The Future of US-India Strategic Partnership in the Face of Southern Asia’s Nuclear Transitions
No analyst of US policy in South Asia can credibly claim to have had greater influence over US-India relations than Ashley J. Tellis, currently the Tata Chair for Strategic Affairs and senior fellow at the Carnegie Endowment for International Peace. As the chief intellectual architect and the most effective and consistent driving force behind the US-India civil nuclear agreement formulated during the George W. Bush administration, Tellis advanced a bold and ambitious agenda for a breakthrough in the US-India strategic partnership that has carried forward into the Obama, Trump, and now Biden administration. From the start, Tellis’ core proposition has been that the United States would benefit from placing a long-term “strategic bet” on building closer ties with India, an independent, rising Asian power with the heft and ambition to serve as a geopolitical counterweight to China in Asia.

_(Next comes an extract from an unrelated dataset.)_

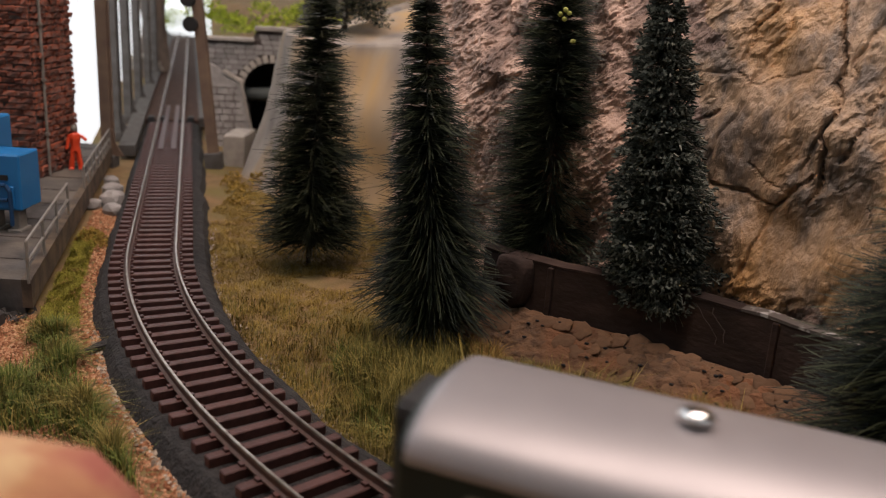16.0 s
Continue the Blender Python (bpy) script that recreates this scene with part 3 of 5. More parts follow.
def signal():
    thing = empty("signal_mast", pose(-0.1425, 0.518, 0, 0, -5, 0))
    tagged(thing, "brown signal mast with round black signal discs", "signal")
    for y in (-2.2, 1.4):
        part("flange", boxed(-3, 3, y, y + 0.8, 3, 150, 0.1), MAST, thing)
    part("web", boxed(-0.5, 0.5, -1.4, 1.4, 3, 150), MAST, thing)
    part("base_block", boxed(-5, 5, -4, 4, -1, 9, 0.5), METAL, thing, "grey base block")
    for z in (85, 99):
        bm = bmesh.new()
        add_lathe(bm, [(4.2, -3.4), (4.4, -2.8), (4.4, 0), (3.0, 0.6)], 20, (0, 0), "y")
        d = part("signal_disc", bm, BLACK, thing, "round black signal disc", False)
        d.location = (-0.0045, -0.002, z * MM)
        part("hood", bars([(-4.5, -5, z + 1.5), (0, -1, z + 1.5)], 0.6), BLACK, thing, "signal bracket")
    return thing


signal()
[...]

Today, Washington’s bipartisan support for India (and concern about geopolitical competition with China) is so mainstream that it may be easy to forget just how unanticipated—and in many quarters, unwelcome—was the Bush administration’s deal to enhance ties with New Delhi. This was undertaken by freeing India from the international nuclear nonproliferation “doghouse” in a move that meant reversing decades of US nonproliferation policy and law. Washington’s policy shift was even more dramatic because it followed so soon on the heels of the Indian (and Pakistani) nuclear tests of May 1998 that had temporarily led the United States to impose sanctions on both New Delhi and Islamabad. Not only did the Bush administration’s deal require years of tireless policymaking and diplomatic negotiation, but it demanded skillful political maneuvering to win passage in the US Congress and the Indian parliament. No one, Tellis included, could have accomplished all these things alone, but he played a critical role at practically every step along the way.